In the immediate aftermath of the GTA VI leak, Take-Two’s stock dipped and the company assured investors it had “taken steps to isolate and contain this incident.” But the real impact may not be felt for some time. Content leaks are a development nightmare. Gamemakers WIRED spoke to describe it as a demoralizing, even demotivating incident. “You work for years on a project and then a partially finished version of it is online,” says longtime creative director Alex Hutchinson, whose projects include Assassin’s Creed III and Far Cry 4. “And you are getting endless negative comments about it, which you can’t defend because then you’re just giving oxygen to a bad moment.” And the knock-on effects can be even worse.

Players have already been critical of Grand Theft Auto VI’s leaked build and how the game—still in progress—looks. Much of this is driven by a misunderstanding of how development works, and how games will appear when they’re finished. Consider Uncharted 4: A Thief’s End. On Twitter, Naughty Dog developer Kurt Margenau posted an early build of a car chase featuring hero Nathan Drake driving a jeep down what looks like a 3D graph, road neatly squared, past buildings that could be made of children’s building blocks. “Its goal is to represent the gameplay experience as closely as possible,” he tweeted. “Then iterate.” The video ends with a look at the final version, a glossy city brimming with color.
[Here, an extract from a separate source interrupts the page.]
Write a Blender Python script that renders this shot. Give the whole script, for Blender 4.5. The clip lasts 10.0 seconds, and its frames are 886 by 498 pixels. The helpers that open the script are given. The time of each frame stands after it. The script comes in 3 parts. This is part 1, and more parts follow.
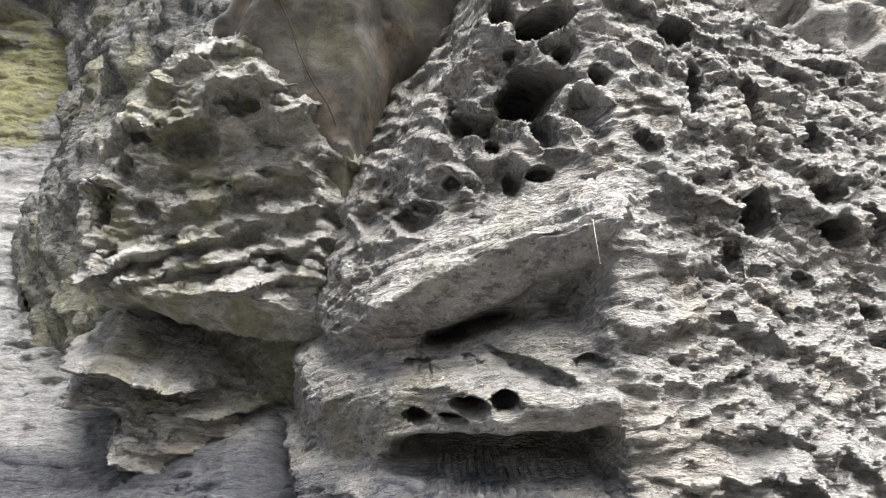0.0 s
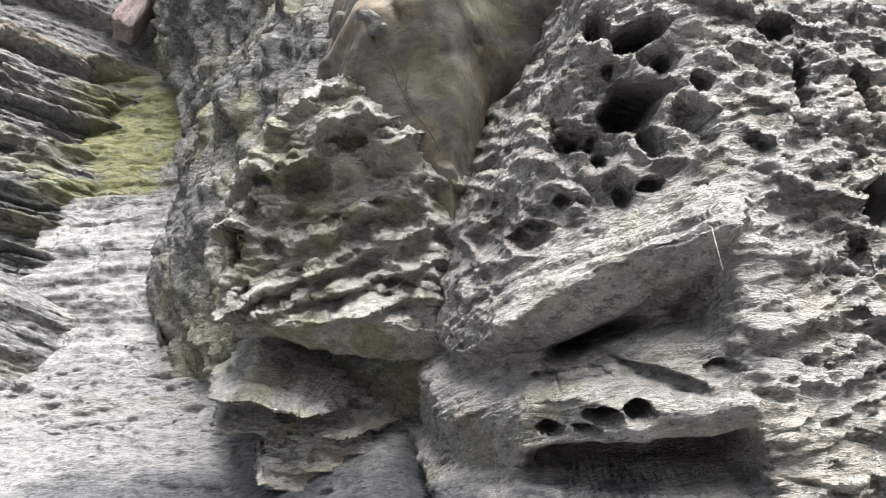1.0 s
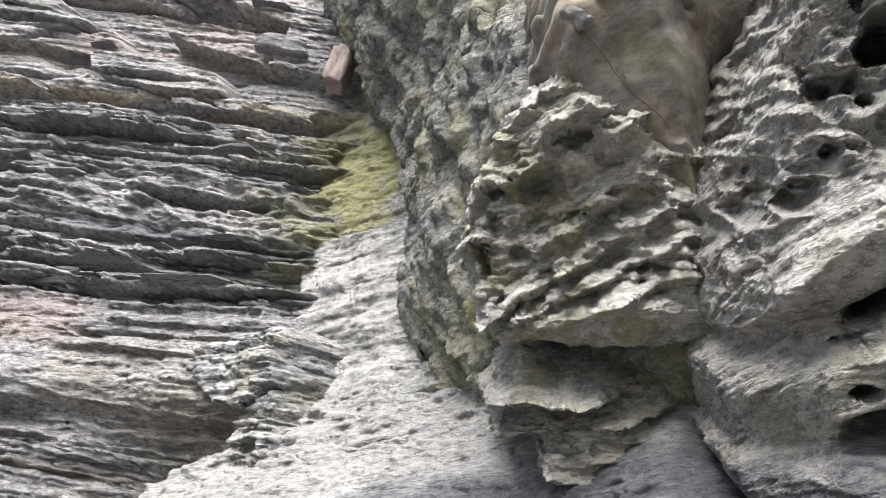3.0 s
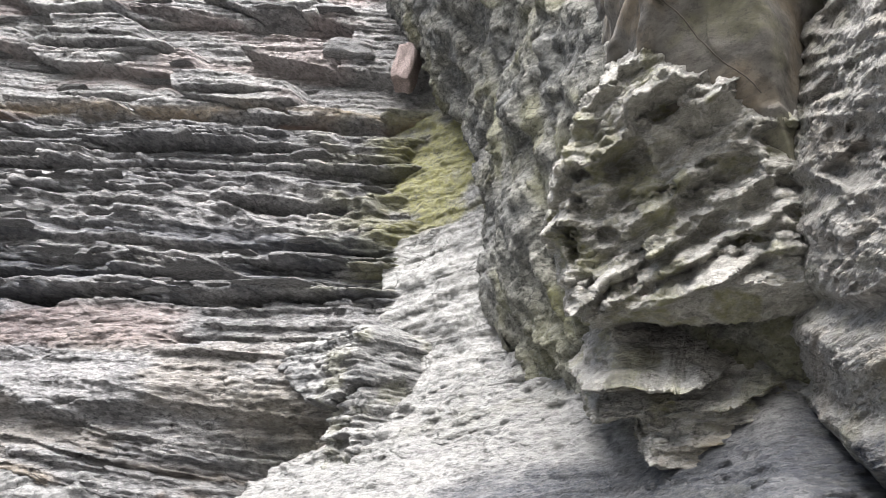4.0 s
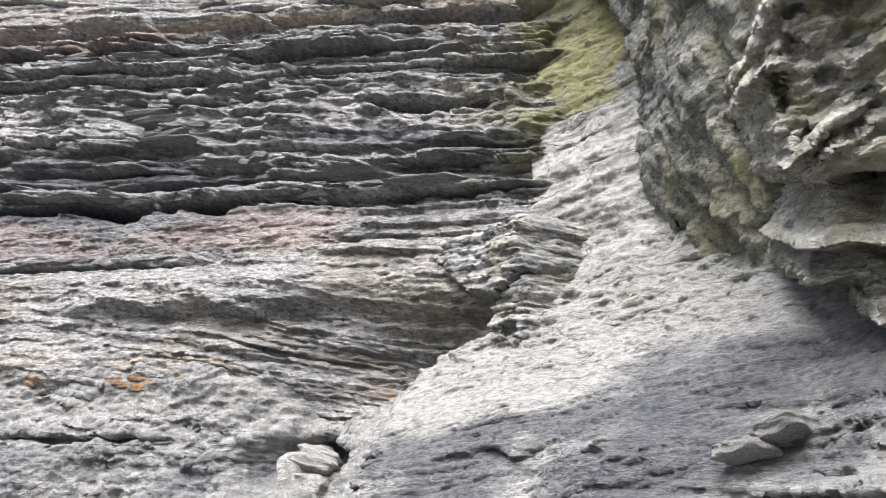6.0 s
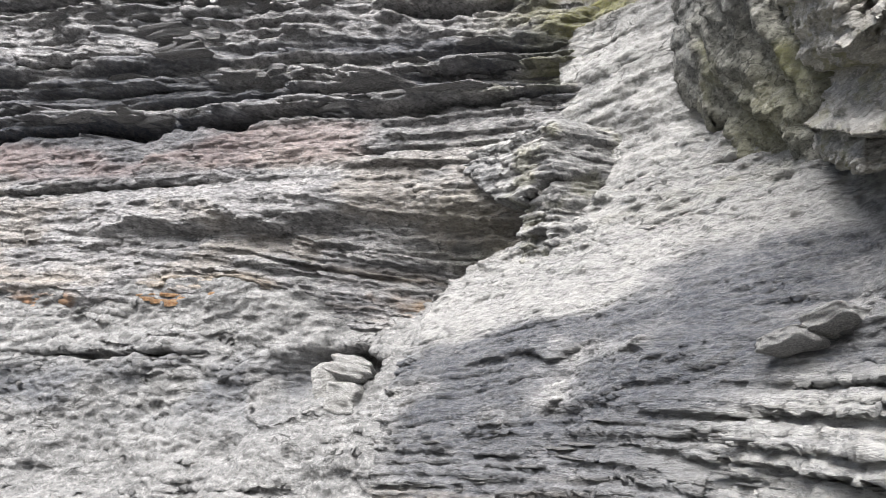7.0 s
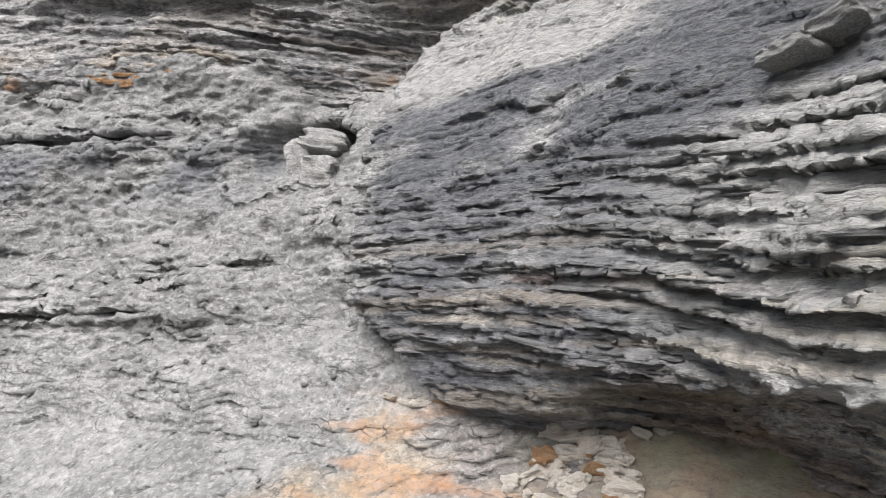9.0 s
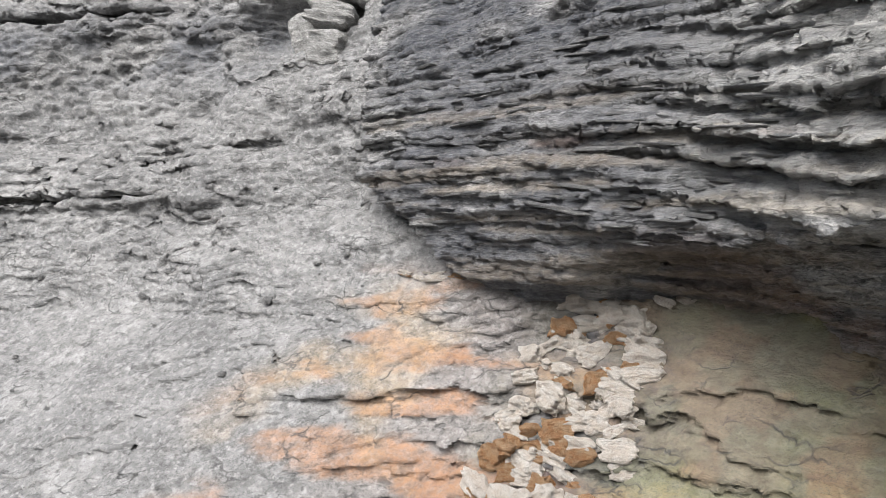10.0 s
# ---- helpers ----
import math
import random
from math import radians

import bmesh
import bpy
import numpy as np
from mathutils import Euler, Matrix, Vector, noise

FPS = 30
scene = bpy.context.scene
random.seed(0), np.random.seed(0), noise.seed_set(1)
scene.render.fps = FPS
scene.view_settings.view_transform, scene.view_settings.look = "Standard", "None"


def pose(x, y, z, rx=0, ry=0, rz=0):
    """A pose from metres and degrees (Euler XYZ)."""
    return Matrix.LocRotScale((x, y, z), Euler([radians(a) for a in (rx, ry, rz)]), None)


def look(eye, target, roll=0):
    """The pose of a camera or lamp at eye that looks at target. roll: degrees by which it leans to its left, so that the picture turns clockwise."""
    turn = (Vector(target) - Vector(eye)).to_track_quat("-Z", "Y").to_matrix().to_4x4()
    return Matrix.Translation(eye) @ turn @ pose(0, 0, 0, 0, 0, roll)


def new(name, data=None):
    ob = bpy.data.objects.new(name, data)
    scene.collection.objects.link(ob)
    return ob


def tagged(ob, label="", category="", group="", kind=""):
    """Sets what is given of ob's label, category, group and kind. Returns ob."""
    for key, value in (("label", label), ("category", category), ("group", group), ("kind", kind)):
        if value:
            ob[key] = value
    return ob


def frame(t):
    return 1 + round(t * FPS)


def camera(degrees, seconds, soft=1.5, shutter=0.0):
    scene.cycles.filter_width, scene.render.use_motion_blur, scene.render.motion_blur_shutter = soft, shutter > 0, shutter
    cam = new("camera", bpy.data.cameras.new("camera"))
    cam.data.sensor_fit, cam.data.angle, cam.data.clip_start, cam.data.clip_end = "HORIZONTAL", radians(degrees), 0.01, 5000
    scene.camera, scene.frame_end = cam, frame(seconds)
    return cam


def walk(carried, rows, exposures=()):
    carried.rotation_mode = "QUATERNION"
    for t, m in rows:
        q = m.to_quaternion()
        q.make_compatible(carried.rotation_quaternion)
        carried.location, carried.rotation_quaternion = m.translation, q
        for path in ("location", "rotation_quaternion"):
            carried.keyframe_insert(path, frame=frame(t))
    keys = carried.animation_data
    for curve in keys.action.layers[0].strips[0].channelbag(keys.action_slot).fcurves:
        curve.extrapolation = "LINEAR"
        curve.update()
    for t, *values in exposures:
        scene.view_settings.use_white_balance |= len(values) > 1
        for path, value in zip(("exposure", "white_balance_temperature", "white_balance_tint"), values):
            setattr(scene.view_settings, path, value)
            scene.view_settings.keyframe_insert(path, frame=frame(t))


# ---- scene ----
cam = camera(65.0, 10.0, soft=0.9)
METRES, EYE, TILT, LEAN, TURN = 1.2, 1.6, 32.0, 0.0, 0.0
ROWS = [
    (0.0, 0.0, 0.0, 0.0, 0.0, 0.0, 0.0),
    (0.5, -0.0278, -0.0286, 0.0192, 3.41, 0.38, 2.21),
    (1.0, -0.0421, -0.0593, 0.0311, 7.53, 0.66, 4.81),
    (1.5, -0.0503, -0.0861, 0.0361, 12.11, 0.98, 7.55),
    (2.0, -0.0579, -0.0975, 0.0413, 16.79, 1.46, 10.2),
    (2.5, -0.0899, -0.122, 0.056, 21.26, 2.29, 12.63),
    (4.0, -0.1588, -0.1344, 0.0471, 31.5, 4.73, 17.71),
    (4.5, -0.1856, -0.1531, 0.0411, 34.36, 4.85, 18.68),
    (5.0, -0.2124, -0.178, 0.0313, 37.26, 4.24, 19.51),
    (5.5, -0.3002, -0.2163, 0.0304, 39.91, 2.85, 20.24),
    (7.0, -0.4563, -0.2393, -0.0354, 43.21, -4.97, 22.0),
    (7.5, -0.5024, -0.2605, -0.0708, 42.77, -8.77, 22.51),
    (8.0, -0.5579, -0.2678, -0.1611, 41.94, -12.88, 22.92),
    (8.5, -0.5707, -0.2716, -0.1961, 41.01, -17.04, 23.23),
    (9.0, -0.5785, -0.2819, -0.2447, 40.23, -21.01, 23.36),
    (9.5, -0.6118, -0.2978, -0.3018, 40.02, -24.6, 23.46),
    (10.0, -0.6626, -0.3275, -0.3741, 40.63, -27.99, 23.71),
]
walk(cam, [(t, pose(0, 0, EYE, TILT, LEAN, TURN) @ pose(METRES * x, METRES * y, METRES * z, 90 + pitch, roll, yaw)) for t, x, y, z, yaw, pitch, roll in ROWS],
     [(0.0, 1.9), (2.0, 1.92), (4.5, 1.95), (5.5, 1.85), (7.5, 1.58), (10.0, 1.24)])

# world, sun and ground light
world = bpy.data.worlds.new("overcast_sky")
scene.world = world
world.use_nodes = True
wn = world.node_tree.nodes
sky = wn.new("ShaderNodeTexSky")
sky.sky_type, sky.sun_disc = "NISHITA", False
sky.sun_elevation, sky.sun_rotation = radians(50), radians(158)
sky.air_density, sky.dust_density = 1.0, 4.0
world.node_tree.links.new(sky.outputs[0], wn["Background"].inputs[0])
wn["Background"].inputs[1].default_value = 0.075
sun_lamp = bpy.data.lights.new("sun", "SUN")
sun_lamp.energy, sun_lamp.angle, sun_lamp.color = 4.0, radians(48), (1.0, 0.99, 0.975)
sun = new("sun", sun_lamp)
sun.matrix_world = look((1.6, -3.9, 5.0), (0, 0, 0))


# ---- noise on arrays ----
rng = np.random.RandomState(7)
PERM = np.tile(rng.permutation(256), 3)
GRAD = rng.normal(size=(256, 3))
GRAD /= np.linalg.norm(GRAD, axis=1)[:, None]


def perlin(x, y, z):
    xi, yi, zi = (np.floor(c).astype(np.int64) for c in (x, y, z))
    xf, yf, zf = x - xi, y - yi, z - zi
    u, v, w = (c * c * c * (c * (c * 6 - 15) + 10) for c in (xf, yf, zf))
    total = 0
    for dx in (0, 1):
        for dy in (0, 1):
            for dz in (0, 1):
                g = GRAD[PERM[PERM[PERM[(xi + dx) & 255] + ((yi + dy) & 255)] + ((zi + dz) & 255)]]
                dot = g[..., 0] * (xf - dx) + g[..., 1] * (yf - dy) + g[..., 2] * (zf - dz)
                total = total + dot * (u if dx else 1 - u) * (v if dy else 1 - v) * (w if dz else 1 - w)
    return total * 1.6


def fbm(x, y, z, octaves=4, seed=0.0, gain=0.5):
    total, amp, f = 0, 1.0, 1.0
    for i in range(octaves):
        total = total + amp * perlin(x * f + 17.3 * seed + 5.1 * i, y * f + 3.7 * seed, z * f + 9.2 * seed)
        amp, f = amp * gain, f * 2.07
    return total


def ridged(x, y, z, octaves=4, seed=0.0, gain=0.5):
    """Sharp crests between rounded scoops, about 0 to 1."""
    total, amp, f, w = 0, 1.0, 1.0, 1.0
    for i in range(octaves):
        n = 1 - np.abs(perlin(x * f + 13.1 * seed + 7.7 * i, y * f + 4.1 * seed, z * f + 2.3 * seed))
        n = n * n * w
        w = np.clip(n * 1.6, 0, 1)
        total, amp, f = total + amp * n, amp * gain, f * 2.13
    return total * 0.55


def plates(x, zz, seed, thin, thick, low, along, levels=2.5, slope=0.5):
    """Stacked beds of uneven thickness, each broken along its length into steps with a crisp lower edge."""
    r = np.random.RandomState(seed)
    sizes = thin + (thick - thin) * r.uniform(0, 1, 600) ** 2
    edges = low + np.concatenate([[0], np.cumsum(sizes)])
    k = np.clip(np.searchsorted(edges, zz) - 1, 0, 599)
    t = (zz - edges[k]) / sizes[k]
    ph, a = r.uniform(0, 200, 600)[k], r.uniform(-1, 1, 600)[k]
    n = 0.7 * a + perlin(x * along + ph, ph * 3.1, ph * 0.7) + 0.5 * perlin(x * along * 3.7 + ph, ph * 1.3, ph)
    stepped = 0.9 * np.round(n * levels) / levels + 0.1 * n
    return stepped - slope * t * np.clip(sizes[k] / thick, 0.2, 1)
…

Leaks, developers say, skew the public perception of the game, imprinting on players that the version they’ll buy is going to be … well, trash. “If you watched a Marvel movie filled with green screens and no special effects, you would have a completely tarnished impression of the final quality, and if you never saw the final film then this would be your permanent impression,” Hutchinson says.